SET EXERCISE: Print exactly the lines from the first one down to the line that contains "from math import radians", both included, and skip the pictures.

>> Begin

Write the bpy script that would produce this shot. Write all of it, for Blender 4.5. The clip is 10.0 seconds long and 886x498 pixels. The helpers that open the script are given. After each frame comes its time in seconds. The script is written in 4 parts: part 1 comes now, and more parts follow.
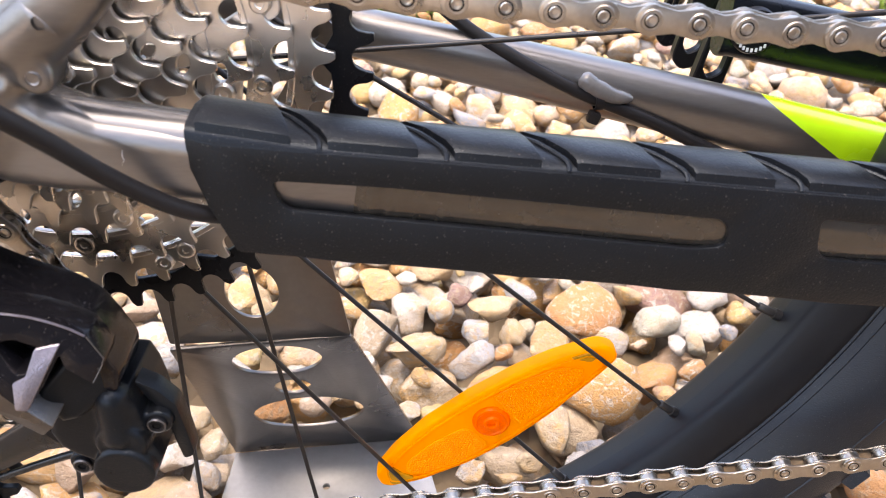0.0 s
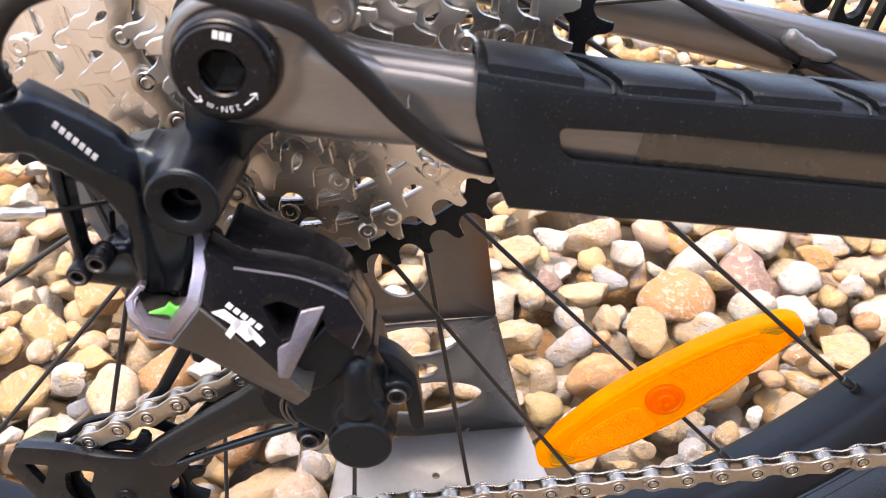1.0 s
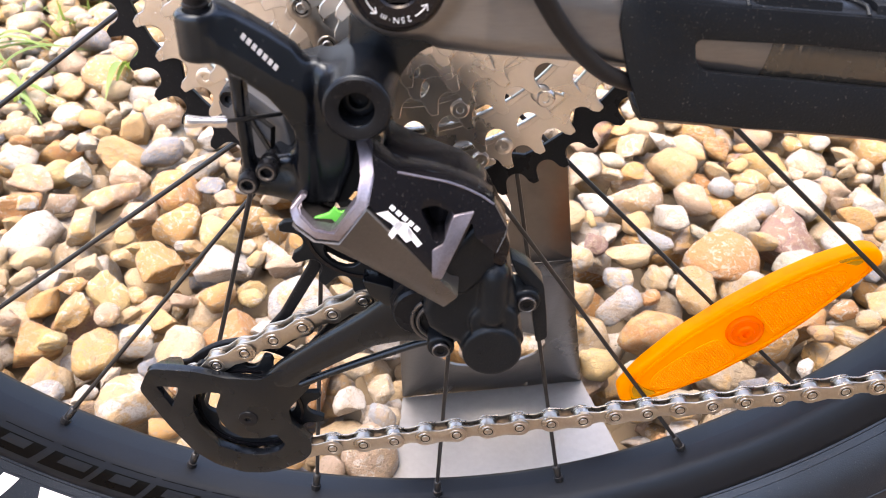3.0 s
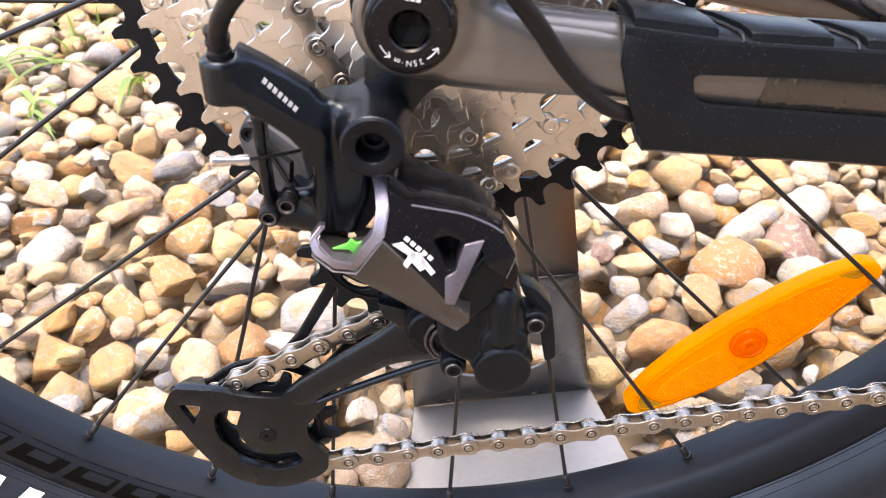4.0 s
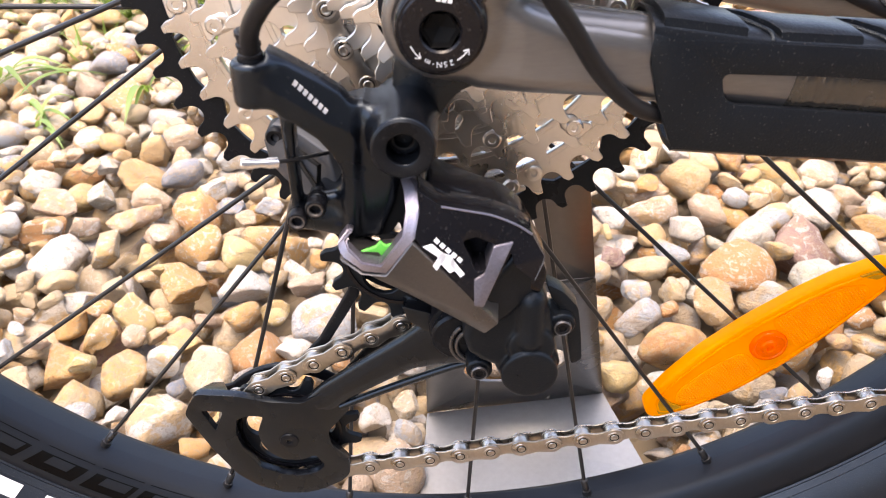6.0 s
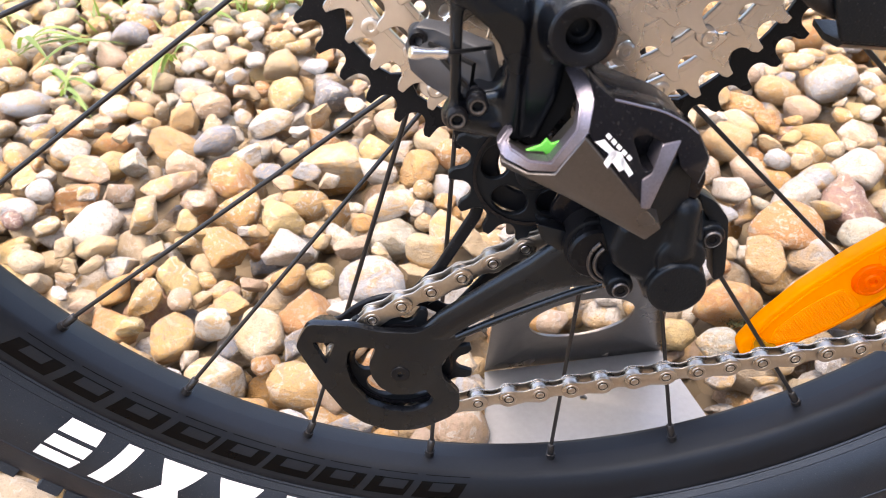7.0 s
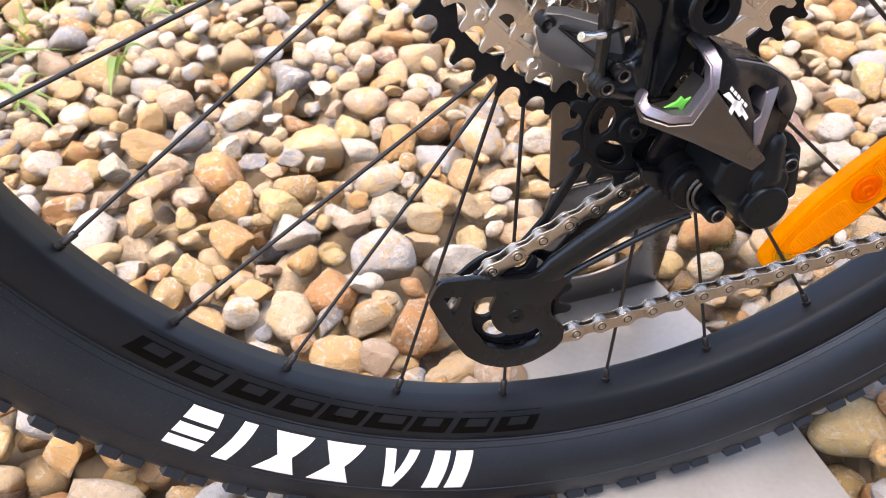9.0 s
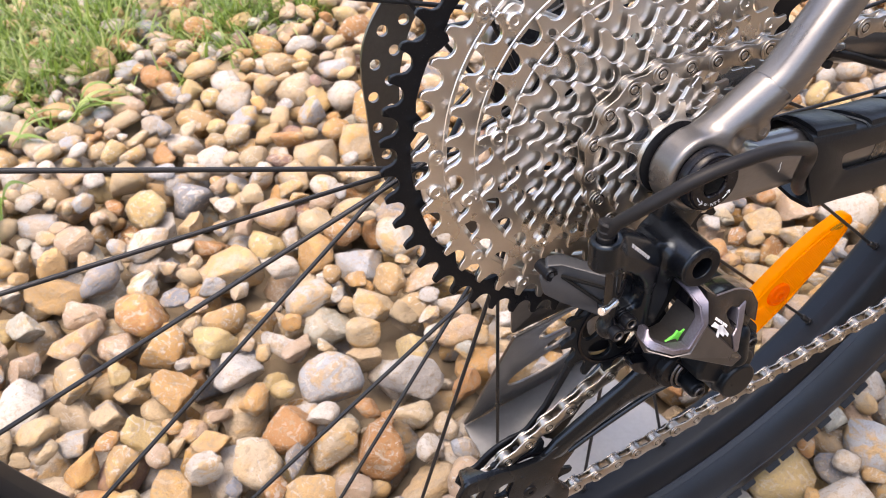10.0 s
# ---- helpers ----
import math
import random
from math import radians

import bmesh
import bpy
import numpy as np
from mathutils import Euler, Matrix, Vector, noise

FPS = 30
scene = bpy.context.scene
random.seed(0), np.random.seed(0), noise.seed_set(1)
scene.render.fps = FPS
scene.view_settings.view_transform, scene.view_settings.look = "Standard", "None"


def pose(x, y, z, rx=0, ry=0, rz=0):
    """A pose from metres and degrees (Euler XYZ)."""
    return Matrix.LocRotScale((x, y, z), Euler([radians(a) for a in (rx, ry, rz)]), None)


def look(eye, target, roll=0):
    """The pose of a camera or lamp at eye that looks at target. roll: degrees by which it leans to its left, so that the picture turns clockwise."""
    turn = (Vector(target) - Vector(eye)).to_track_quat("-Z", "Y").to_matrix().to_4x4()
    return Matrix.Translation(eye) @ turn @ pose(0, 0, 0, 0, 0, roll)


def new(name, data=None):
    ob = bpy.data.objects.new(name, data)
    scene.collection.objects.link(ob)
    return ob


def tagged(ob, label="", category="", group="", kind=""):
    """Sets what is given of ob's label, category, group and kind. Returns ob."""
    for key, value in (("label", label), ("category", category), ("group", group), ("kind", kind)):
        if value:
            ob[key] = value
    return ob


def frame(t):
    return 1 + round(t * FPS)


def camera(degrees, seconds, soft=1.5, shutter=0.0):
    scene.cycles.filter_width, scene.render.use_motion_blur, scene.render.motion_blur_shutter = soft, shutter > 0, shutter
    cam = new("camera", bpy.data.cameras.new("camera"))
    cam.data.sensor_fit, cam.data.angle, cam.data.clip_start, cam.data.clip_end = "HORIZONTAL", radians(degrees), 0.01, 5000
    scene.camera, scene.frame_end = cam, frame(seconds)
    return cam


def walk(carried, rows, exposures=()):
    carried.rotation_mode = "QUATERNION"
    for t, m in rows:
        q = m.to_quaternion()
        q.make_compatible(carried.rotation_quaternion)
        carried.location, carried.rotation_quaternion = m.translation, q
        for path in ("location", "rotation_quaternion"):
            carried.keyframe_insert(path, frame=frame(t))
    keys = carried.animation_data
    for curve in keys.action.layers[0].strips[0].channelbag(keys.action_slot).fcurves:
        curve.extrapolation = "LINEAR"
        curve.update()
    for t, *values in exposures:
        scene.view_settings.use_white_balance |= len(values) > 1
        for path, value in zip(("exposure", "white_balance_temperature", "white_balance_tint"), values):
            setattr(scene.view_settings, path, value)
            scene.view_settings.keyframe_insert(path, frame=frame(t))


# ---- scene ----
cam = camera(59.6, 10.0, 1.0)
PATH = [
    (0, (0.118, -0.251, 0.45), (0.176, 1.419, -0.649), 2.4),
    (0.5, (0.079, -0.257, 0.437), (0.121, 1.413, -0.662), 1.8),
    (1, (0.047, -0.246, 0.431), (0.092, 1.424, -0.667), 1.5),
    (1.5, (0.03, -0.243, 0.429), (0.071, 1.419, -0.682), 1.7),
    (2, (0.018, -0.246, 0.423), (0.055, 1.413, -0.694), 1.3),
    (2.5, (0.012, -0.263, 0.419), (0.043, 1.393, -0.701), 0.9),
    (4, (0.009, -0.275, 0.432), (0.016, 1.386, -0.683), -0.6),
    (4.5, (0.005, -0.28, 0.439), (0.0, 1.384, -0.67), -0.9),
    (5, (0.005, -0.281, 0.435), (-0.008, 1.385, -0.671), -1.1),
    (5.2, (0.005, -0.277, 0.436), (-0.01, 1.389, -0.671), -1.1),
    (6.3, (-0.005, -0.275, 0.428), (0.006, 1.396, -0.67), -1.0),
    (6.5, (-0.014, -0.278, 0.426), (-0.001, 1.388, -0.681), -0.9),
    (7, (-0.047, -0.28, 0.406), (-0.021, 1.375, -0.716), -1.2),
    (7.5, (-0.073, -0.302, 0.391), (-0.023, 1.346, -0.741), -1.3),
    (8, (-0.089, -0.313, 0.398), (-0.006, 1.319, -0.756), -1.8),
    (8.5, (-0.103, -0.325, 0.408), (0.046, 1.289, -0.764), -2.6),
    (9, (-0.133, -0.308, 0.429), (0.127, 1.277, -0.763), -3.5),
    (9.5, (-0.164, -0.283, 0.472), (0.253, 1.257, -0.734), -4.4),
    (10, (-0.177, -0.261, 0.525), (0.418, 1.223, -0.676), -5.0),
]
walk(cam, [(t, look(eye, target, roll)) for t, eye, target, roll in PATH], [(0, 1.73, 7150, 16), (6.5, 1.67, 7150, 16), (7.5, 1.50, 7150, 15), (9.5, 1.33, 7150, 16), (10, 1.18, 7150, 16)])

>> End

SOLVED EXERCISE:
Write the bpy script that would produce this shot. Write all of it, for Blender 4.5. The clip is 10.0 seconds long and 886x498 pixels. The helpers that open the script are given. After each frame comes its time in seconds. The script is written in 4 parts: part 1 comes now, and more parts follow.
0.0 s
1.0 s
3.0 s
4.0 s
6.0 s
7.0 s
9.0 s
10.0 s
# ---- helpers ----
import math
import random
from math import radians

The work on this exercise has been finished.